En nourrissant un climat d’insécurité quasi permanent, les nostalgiques de Ben Ali et certains de leurs adversaires démontrent qu’ils œuvrent bel et bien dans la même direction.
L’histoire est ainsi faite: il arrive que les pires ennemis œuvrent, pour des mobiles différents, dans la même direction. Ainsi en est-il, selon toute apparence, depuis la révolution du 14 janvier 2011, des nostalgiques du régime du président déchu Ben Ali et de certains de leurs adversaires: retarder le train des réformes et la relance économique combien nécessaires pour le pays.
Le constat est, selon nombre d’observateurs, facile à faire. Il trouve son fondement dans une question on ne peut plus simple: A qui profite le crime?
Il va sans dire que les nostalgiques du régime du président déchu se plaisent dans la gabegie, qui s’installe dans des régions et des entreprises du pays, et ne souhaitent pas, de ce fait, que le pays retrouve un quelconque climat de sécurité.
Le retour à la sécurité signifie, tout d’abord, pour eux, politiquement que la révolution du 14 janvier 2011 a réussi à creuser son sillon et qu’elle s’est frayée un chemin. Elle marque également une vigueur et une légitimité. L’insécurité, par contre, est la preuve qu’il y a contestation et une certaine peur de l’avenir. Evidement un message des plus sibyllins se faufile derrière cet état de fait: l’avant 14 janvier 2011 était bien meilleur.
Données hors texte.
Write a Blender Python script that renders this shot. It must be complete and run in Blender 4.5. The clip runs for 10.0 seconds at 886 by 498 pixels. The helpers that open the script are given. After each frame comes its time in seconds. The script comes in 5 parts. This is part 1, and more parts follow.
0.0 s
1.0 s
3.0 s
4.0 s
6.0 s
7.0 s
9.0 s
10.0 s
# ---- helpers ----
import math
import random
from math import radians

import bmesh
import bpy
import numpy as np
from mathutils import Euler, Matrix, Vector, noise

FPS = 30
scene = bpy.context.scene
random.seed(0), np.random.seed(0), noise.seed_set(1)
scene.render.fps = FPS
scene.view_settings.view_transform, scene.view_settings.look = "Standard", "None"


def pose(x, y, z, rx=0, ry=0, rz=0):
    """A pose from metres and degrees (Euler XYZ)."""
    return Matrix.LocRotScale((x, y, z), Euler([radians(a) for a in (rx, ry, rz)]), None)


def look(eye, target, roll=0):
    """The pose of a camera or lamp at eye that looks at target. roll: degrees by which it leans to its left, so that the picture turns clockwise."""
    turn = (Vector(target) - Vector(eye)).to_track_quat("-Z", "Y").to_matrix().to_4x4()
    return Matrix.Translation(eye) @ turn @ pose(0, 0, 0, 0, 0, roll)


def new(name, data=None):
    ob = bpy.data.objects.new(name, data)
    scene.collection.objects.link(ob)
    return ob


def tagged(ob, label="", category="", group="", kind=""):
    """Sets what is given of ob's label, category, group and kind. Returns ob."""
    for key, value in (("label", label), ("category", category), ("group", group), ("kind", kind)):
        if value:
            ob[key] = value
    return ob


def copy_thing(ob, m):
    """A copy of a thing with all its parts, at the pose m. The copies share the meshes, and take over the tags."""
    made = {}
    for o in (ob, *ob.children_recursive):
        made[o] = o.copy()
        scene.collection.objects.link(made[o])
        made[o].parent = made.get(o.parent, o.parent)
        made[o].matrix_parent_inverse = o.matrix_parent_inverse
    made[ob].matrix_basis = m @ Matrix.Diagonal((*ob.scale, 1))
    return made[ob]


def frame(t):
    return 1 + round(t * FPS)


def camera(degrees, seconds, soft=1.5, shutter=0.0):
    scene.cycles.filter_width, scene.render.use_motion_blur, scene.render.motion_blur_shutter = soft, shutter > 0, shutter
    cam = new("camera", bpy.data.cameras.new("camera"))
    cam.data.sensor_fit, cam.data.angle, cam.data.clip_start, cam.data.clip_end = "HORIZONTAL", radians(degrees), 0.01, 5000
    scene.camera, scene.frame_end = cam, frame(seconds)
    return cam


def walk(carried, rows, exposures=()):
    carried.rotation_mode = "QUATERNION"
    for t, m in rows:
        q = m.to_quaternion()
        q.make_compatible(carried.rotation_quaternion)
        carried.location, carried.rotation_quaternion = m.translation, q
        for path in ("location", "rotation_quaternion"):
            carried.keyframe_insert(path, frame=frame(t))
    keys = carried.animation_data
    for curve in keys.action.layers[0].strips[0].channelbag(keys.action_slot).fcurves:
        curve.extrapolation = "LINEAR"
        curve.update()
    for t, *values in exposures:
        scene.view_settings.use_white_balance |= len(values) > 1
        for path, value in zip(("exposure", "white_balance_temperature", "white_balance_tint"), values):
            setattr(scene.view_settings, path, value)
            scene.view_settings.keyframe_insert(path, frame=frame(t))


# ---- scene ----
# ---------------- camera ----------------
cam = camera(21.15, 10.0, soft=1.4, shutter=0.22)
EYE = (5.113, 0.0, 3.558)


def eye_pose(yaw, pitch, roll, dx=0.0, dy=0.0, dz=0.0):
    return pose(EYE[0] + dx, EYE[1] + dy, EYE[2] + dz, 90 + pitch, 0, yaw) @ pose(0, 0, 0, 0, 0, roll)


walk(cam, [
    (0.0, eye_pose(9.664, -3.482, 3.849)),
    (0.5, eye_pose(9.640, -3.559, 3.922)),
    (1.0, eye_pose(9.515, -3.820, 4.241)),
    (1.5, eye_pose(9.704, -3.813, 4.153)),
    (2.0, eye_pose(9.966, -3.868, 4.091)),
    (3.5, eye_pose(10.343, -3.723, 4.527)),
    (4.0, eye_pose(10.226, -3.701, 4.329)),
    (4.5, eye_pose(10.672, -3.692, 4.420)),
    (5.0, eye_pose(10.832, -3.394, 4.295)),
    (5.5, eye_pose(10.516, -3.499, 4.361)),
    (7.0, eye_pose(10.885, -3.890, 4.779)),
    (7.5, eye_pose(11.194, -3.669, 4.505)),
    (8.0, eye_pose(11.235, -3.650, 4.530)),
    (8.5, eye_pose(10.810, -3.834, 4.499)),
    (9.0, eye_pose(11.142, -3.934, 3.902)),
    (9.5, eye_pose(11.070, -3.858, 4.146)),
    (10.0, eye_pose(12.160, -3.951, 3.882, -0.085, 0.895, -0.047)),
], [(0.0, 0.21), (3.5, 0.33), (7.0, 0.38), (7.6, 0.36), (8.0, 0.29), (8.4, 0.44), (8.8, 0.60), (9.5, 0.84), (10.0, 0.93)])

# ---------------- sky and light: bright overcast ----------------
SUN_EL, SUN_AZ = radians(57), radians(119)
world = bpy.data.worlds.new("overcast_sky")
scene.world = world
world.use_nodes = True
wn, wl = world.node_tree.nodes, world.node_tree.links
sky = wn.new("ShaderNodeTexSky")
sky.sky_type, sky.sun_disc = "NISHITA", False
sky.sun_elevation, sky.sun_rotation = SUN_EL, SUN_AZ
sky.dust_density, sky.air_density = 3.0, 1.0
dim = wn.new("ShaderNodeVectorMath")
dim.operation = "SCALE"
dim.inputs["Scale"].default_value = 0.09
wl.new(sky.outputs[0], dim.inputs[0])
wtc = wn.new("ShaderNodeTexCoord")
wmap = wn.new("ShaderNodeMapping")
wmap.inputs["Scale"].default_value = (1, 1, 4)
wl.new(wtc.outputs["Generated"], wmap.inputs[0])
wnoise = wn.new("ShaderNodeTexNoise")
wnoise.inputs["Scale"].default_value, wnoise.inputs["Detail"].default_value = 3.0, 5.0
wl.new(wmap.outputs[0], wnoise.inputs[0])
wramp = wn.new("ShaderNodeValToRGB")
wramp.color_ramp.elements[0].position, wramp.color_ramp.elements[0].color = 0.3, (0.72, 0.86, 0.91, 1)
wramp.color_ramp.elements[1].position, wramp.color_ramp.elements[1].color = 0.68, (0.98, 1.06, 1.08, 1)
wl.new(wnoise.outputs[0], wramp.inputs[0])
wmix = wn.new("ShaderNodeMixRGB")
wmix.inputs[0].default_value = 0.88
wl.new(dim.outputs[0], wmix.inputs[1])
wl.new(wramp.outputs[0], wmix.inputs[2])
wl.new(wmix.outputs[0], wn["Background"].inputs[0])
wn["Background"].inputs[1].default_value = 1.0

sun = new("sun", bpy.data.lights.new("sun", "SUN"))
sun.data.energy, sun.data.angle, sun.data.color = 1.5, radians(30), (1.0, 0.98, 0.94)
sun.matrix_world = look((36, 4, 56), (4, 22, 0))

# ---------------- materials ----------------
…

L’insécurité leur assure, ensuite, une certaine impunité. Les dirigeants du pays sont tellement occupés à régler les problèmes qu’ils auront provoqués (manifestations, sit-in, incendies, assassinats, vols, braquages, barrages,…), qu’ils n’ont ni le temps ni les moyens de se pencher sur leurs forfaits. Ou du moins le pensent-ils!
La peau et la tête dures
Des adversaires du régime du président déchu semblent également se plaire dans la gabegie et ne souhaitent pas, par conséquent, que le pays retrouve un climat de sécurité.
Deux raisons guident leurs actions. Premièrement, un certain activisme militant qui s’appuie sur des dogmes révolutionnaires qui ont à la fois et la peau et la tête dures. Ils consistent à dire que la révolution doit être, pour ainsi dire, permanente. Ou encore qu’elle n’aura abouti que le jour où les «ennemis de la révolution auront disparu». Ce qui est bonnet blanc et blanc bonnet.
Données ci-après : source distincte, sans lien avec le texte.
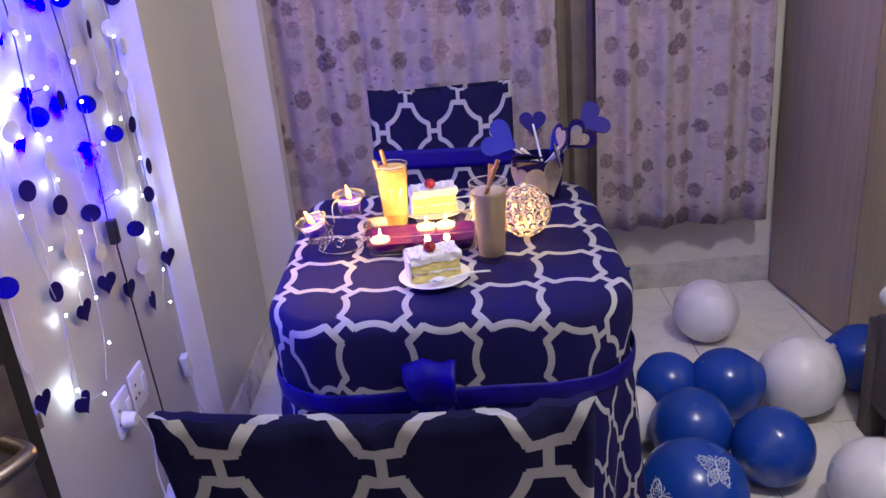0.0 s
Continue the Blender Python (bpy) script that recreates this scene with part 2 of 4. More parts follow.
def marble():
    n = Nodes("cream_marble_tile")
    c = n.coord()
    off = n.t.nodes.new("ShaderNodeVectorMath")
    off.operation = "ADD"
    comb = n.t.nodes.new("ShaderNodeCombineXYZ")
    r = n.random()
    for k, s in enumerate(comb.inputs):
        n.link(n.math("MULTIPLY", r, 13.0 + 7 * k), s)
    n.link(c, off.inputs[0]), n.link(comb.outputs[0], off.inputs[1])
    p = off.outputs[0]
    vein = n.math("ABSOLUTE", n.math("SUBTRACT", n.noise(p, 3.2, 6, 0.6, 1.3), 0.5))
    cloud = n.noise(p, 2.0, 4)
    col = n.mix(n.span(vein, 0.0, 0.035, 0.3, 0.0), n.mix(cloud, (0.72, 0.69, 0.65), (0.82, 0.79, 0.75)), (0.5, 0.47, 0.44))
    n.bump(n.noise(p, 60.0, 2), 0.04, 0.0005)
    return n.put(Base_Color=col, Roughness=n.span(cloud, 0.3, 0.7, 0.16, 0.28))


def bedding():
    n = Nodes("green_leaf_bed_sheet")
    uv = n.coord()
    bent = n.t.nodes.new("ShaderNodeTexNoise")
    bent.inputs["Scale"].default_value = 9.0
    n.link(uv, bent.inputs["Vector"])
    warp = n.mix(0.05, uv, bent.outputs["Color"], "ADD")
    one = n.cells(n.scaled(warp, (1, 0.48, 1), rot=(0, 0, 0.8)), 17.0, "DISTANCE_TO_EDGE")
    tone = n.split(n.cells(n.scaled(warp, (1, 0.48, 1), rot=(0, 0, 0.8)), 17.0, what="Color"))
    rib = n.math("ABSOLUTE", n.math("SINE", n.math("MULTIPLY", n.noise(uv, 18.0, 2), 20.0)))
    leaf = n.mix(n.span(tone[0], 0.55, 0.7), (0.075, 0.085, 0.03), (0.15, 0.1, 0.13))
    leaf = n.mix(n.span(rib, 0.0, 0.15, 0.5, 0.0), leaf, (0.3, 0.31, 0.22))
    on_leaf = n.math("MULTIPLY", n.span(one, 0.025, 0.045), n.math("GREATER_THAN", tone[1], 0.1))
    col = n.mix(on_leaf, n.mix(n.noise(uv, 30.0, 3), (0.55, 0.53, 0.47), (0.68, 0.66, 0.62)), leaf)
    n.bump(n.noise(uv, 40.0, 3), 0.3, 0.004)
    return n.put(Base_Color=col, Roughness=0.85)


def sponge_cake():
    n = Nodes("yellow_sponge_crumb")
    c = n.coord()
    holes = n.cells(c, 320.0)
    col = n.mix(n.noise(c, 60.0, 4), (0.68, 0.52, 0.12), (0.82, 0.69, 0.24))
    col = n.mix(n.span(holes, 0.0, 0.25, 0.35, 0.0), col, (0.36, 0.22, 0.1))
    n.bump(holes, 0.45, 0.002)
    return n.put(Base_Color=col, Roughness=0.85, Subsurface_Weight=0.1)


def glitter(name, colour, spark, share=0.95, relief=0.6):
    n = Nodes(name)
    c = n.coord()
    k = n.split(n.cells(c, 900.0, what="Color"))
    col = n.mix(n.math("GREATER_THAN", k[0], share), n.mix(n.noise(c, 60.0, 4), colour, [0.8 * v for v in colour]), spark)
    n.bump(k[1], relief, 0.0008)
    return n.put(Base_Color=col, Roughness=n.span(k[2], 0, 1, 0.2, 0.6), Metallic=n.span(k[0], share - 0.02, share, 0.0, 0.8))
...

Tel semble le message distillé, en permanence, par certains hommes politiques qui multiplient les déclarations dans la presse pour soutenir que le peuple n’a pas –encore- fait tomber la dictature.
Et, peut-être, que dans les tréfonds de la pensée de certains d’entre eux dort encore ce crédo des révolutionnaires purs et durs qui dit que «La révolution est la chose la plus autoritaire qui soit, c’est l’acte par lequel les révolutionnaires se doivent d’imposer leurs idéaux par les fusils, les baïonnettes et les canons, moyens autoritaires s’il en est».
Un devoir de vérité
Peut-être aussi que la négation même du principe d’autorité dans l’organisation sociale est –encore- l’un de leurs principes fondateurs: la société est libre lorsqu’elle se libère de toute domination et autorité et que les individus qui la composent intègre une autogestion dans l’organisation de leur quotidien.
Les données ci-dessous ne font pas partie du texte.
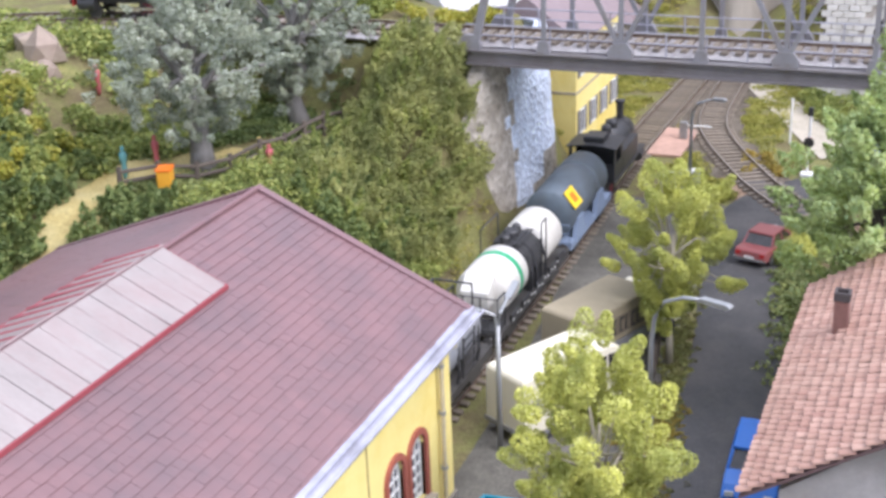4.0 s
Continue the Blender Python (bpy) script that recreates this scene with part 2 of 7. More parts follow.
M_PAVING = plain("brick_red_paving", (0.46, 0.29, 0.23), 0.85, vary=0.25, scale=2.0)
M_SLEEPER = plain("sleeper_wood", (0.26, 0.215, 0.17), 0.8, vary=0.35, scale=3.0, relief=0.02, random_tint=0.3)
M_RAIL = plain("rail_rust", (0.13, 0.088, 0.066), 0.55, 0.3, vary=0.3, scale=4.0)
M_RAILTOP = plain("rail_running_face", (0.56, 0.51, 0.46), 0.35, 0.8, vary=0.15, scale=4.0)
M_YELLOW = plain("yellow_plaster", (0.87, 0.735, 0.29), 0.7, vary=0.06, scale=0.5, relief=0.01, dirt=(0.76, 0.54, 0.08))
# duller copy of the yellow plaster for the shaded gable side, with dirt
M_SHADEOCHRE = plain("shaded_ochre_plaster", (0.64, 0.51, 0.19), 0.75, vary=0.15, scale=0.8, relief=0.01, dirt=(0.48, 0.37, 0.14))
M_BARGE = plain("worn_barge_board", (0.20, 0.165, 0.13), 0.85, vary=0.35, scale=0.8, relief=0.02, dirt=(0.42, 0.36, 0.27), stretch=(1, 0.3, 1))
M_SEAM = plain("plaster_joint", (0.32, 0.24, 0.10), 0.9)
M_PIPE = plain("cream_pipe", (0.60, 0.52, 0.34), 0.6, vary=0.15, scale=2.0, dirt=(0.4, 0.36, 0.3))
M_ROCKWALL = scatter("beige_rock_face", [(0.3, (0.28, 0.245, 0.20)), (0.5, (0.39, 0.355, 0.305)), (0.7, (0.50, 0.46, 0.41))], 0.6, 0.07, 0.85, 4.0)
M_RUBBLESTONE = tile_tint("rubble_stone", [(0.46, 0.41, 0.34), (0.54, 0.49, 0.41), (0.62, 0.57, 0.49), (0.50, 0.45, 0.37)], 0.9, 2.0, (0.42, 0.37, 0.30))
M_PLINTH = plain("grey_plinth", (0.22, 0.20, 0.18), 0.9, vary=0.2, scale=1.5, relief=0.02)
M_ROOFRED = tile_tint("roof_slates", [(0.183, 0.103, 0.109), (0.194, 0.109, 0.115), (0.205, 0.115, 0.121), (0.188, 0.107, 0.115)], 0.42, 2.0, (0.12, 0.088, 0.098))
M_ROOFBACK = plain("roof_underlay", (0.12, 0.075, 0.075), 0.7, vary=0.2, scale=1.0)
M_SKYLIGHT = plain("skylight_panel", (0.275, 0.24, 0.23), 0.4, vary=0.15, scale=1.2, dirt=(0.27, 0.185, 0.18), stretch=(1, 0.3, 1))
M_REDTRIM = plain("red_painted_trim", (0.27, 0.055, 0.068), 0.5, vary=0.15)
M_GUTTER = plain("zinc_gutter", (0.45, 0.45, 0.53), 0.35, 0.3, vary=0.15, scale=2.0, dirt=(0.2, 0.19, 0.2))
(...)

«Il est à se demander, soutenait récemment un expert-comptable, si certains ont mûri. Leur discours montre bien qu’ils ne sont pas encore descendus de la «Roche de Socrate», du nom de cette roche sur laquelle se tenaient certains étudiants, dans les années 70 et 80, à la Faculté de droit de Tunis pour haranguer la foule des grandes AG (Assemblées Générales)».
Deuxième raison à guider, sans doute, leurs actions: la crainte que les urnes ne dévoilent leur poids politique réel et leur incapacité à produire un programme qui tienne la route. Le Premier ministre du gouvernement de transition, Béji Caïd Essebsi, n’a-t-il pas affirmé, dans l’une de ses déclarations à la presse, que certains responsables de partis et leurs partisans ne rempliraient pas un bus.
Ce dernier a, cela dit, beau tirer la sonnette d’alarme et interpeller, dans une déclaration faite le 8 juin 2011, les uns et les autres sur les dangers de l’insécurité pour l’économie du pays: notamment dédommagement de quelque 281 entreprises économiques touchées par la crise et embauche de 700 mille chômeurs. Les activistes des deux camps ne l’ont pas entendu de cette oreille: les grèves et sit-in continuent de plus belle.